免税店で消費税ナシで商品を購入するにはチョット面倒くさい手続きが必要です。
- お店の人に外国人旅行者出ることを証明するためパスポートを提示する。
- 買った商品を国内で使わないなどを約束する誓約書を書く。
- パスポートに購入記録票という購入した商品の内容を記載した書類を貼る。
- 出国の際、空港などの税関で買った商品と購入記録票を提示して審査を受ける。
上記のような流れで手続きを踏まないと、消費税を免除してもらえません。
それでも免税店の魅力はあります!
日本の消費税は海外に比べると、そこまで税率が高くありません。
(10%という税率は先進国の中でも低率の方なのですよ)
ただ、今後は消費税率も上がっていく予定ですし、海外からの観光客も増えてくることが予想されます。
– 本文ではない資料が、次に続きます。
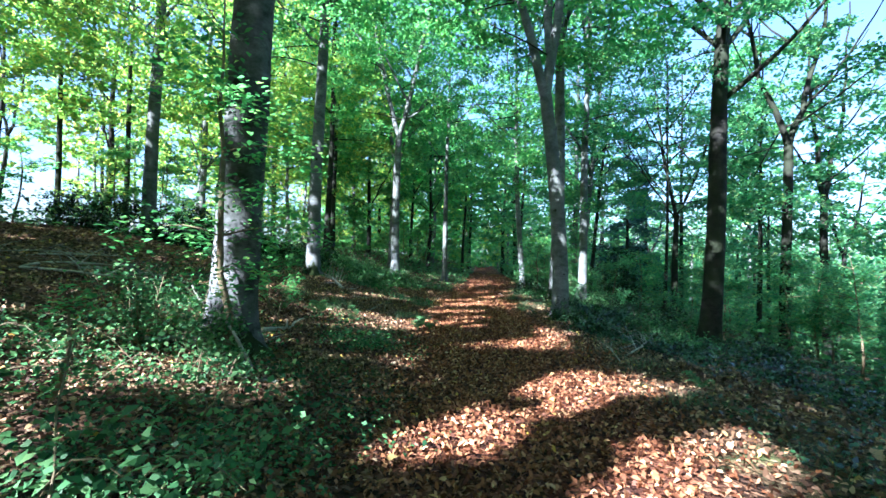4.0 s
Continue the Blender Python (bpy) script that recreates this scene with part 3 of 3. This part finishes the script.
# young trees under them
tries, made = 0, 0
SAP = []
while tries < 5000 and made < 165:
    tries += 1
    x, y = rw.uniform(-20, 30), rw.uniform(8, 66)
    u = x - float(centre(y))
    if -2.6 + 0.02 * y < u < (2.8 if y < 36 else 2.0):
        continue
    if -13 < u < 0 and y < 33:
        continue
    if 0 < u < 6 and y < 24:
        continue
    if any((x - a) ** 2 + (y - b) ** 2 < 2.2 for a, b in SAP):
        continue
    SAP.append((x, y))
    made += 1
    sapling(x, y, rw.uniform(1.8, 5.5), warm=x < -14 and rw.random() < 0.6, r_spread=rw.uniform(0.9, 1.9), n_spray=int(rw.integers(10, 20)))

for x, y, h in [(-2.99, 6.57, 0.95), (-2.3, 7.1, 0.9), (-2.6, 9.05, 1.2), (-2.85, 12.1, 0.85), (-3.5, 11.85, 0.8), (-2.5, 11.5, 0.75)]:
    sapling(x, y, h, 0.055, False, 0.26, 6, "knee-high thin beech seedling among the litter")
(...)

そういう意味で、今のうちに「免税店」の看板を取得しておくことは、他の店舗との違いをだすことができる一つの強みになります。
- 外国人観光客への集客効果や宣伝効果
- 他のお店との差別化戦略
- 国内が不況でも外国人にとっては景気が良い時もある
免税店になるには?
それではどんなお店でも免税店になることができるのでしょうか?
免税店になるには次のような手続きを踏む必要があります。
① 税務署に申請
免税店になろうとする事業者は、所轄の税務署に許可の申請することが必要となります。
申請はお店ごとに行いますが、複数店舗分まとめて申請することもできます。
② 税務署に提出する書類は「輸出物品販売場許可申請書」
税務署に「輸出物品販売場許可申請書」を提出します。
許可申請書に次の参考になる資料を添付します。
- 許可を受けようとする販売場の見取り図
- 社内の免税販売マニュアル
- 申請者の事業内容が分かるもの(会社案内、ホームページ掲載情報があればホームページアドレス)
- 許可を受けようとする販売場の取扱商品(主なもの)が分かるものなど
③ 審査項目は5つ
税務署では提出された書類に基づいて審査をします。
審査される項目は次の5つを基準に判断されていきます。
- お店が外国人旅行者の多い地域にあること(地域条件)
- お店に外国人旅行者に応対できる店員や施設が備わっていること(施設条件)
- お店がちゃんと消費税を納税していること(義務条件)
- お店に資産や信用があること(信用条件)
- その他不適当と認められることが無いこと(付帯条件)
上記のような審査をうけたあと、問題が無ければ許可証が発行されることになります。
そのあとの具体的な手続きについては、許可証と併せて交付されるマニュアルなどを参考にしてくださいね。
まとめ
免税店になるためには結構大変な手続きが必要です。
ある程度の知識のある販売員を常駐させる必要がありますし、包装なども気を付けないとならないのでコストもかかります。
それでも「これから国際化を目指していこう」という事業者にとってみては魅力あるカンバンではあります。
実務的には、海外への販売をしたいのであれば、直接「輸出」してしまう方が手間もコストもかかりませんし現実的ではあります。
これからは国内だけでなく、海外への販売も視野に入れながら事業展開を心がけましょう。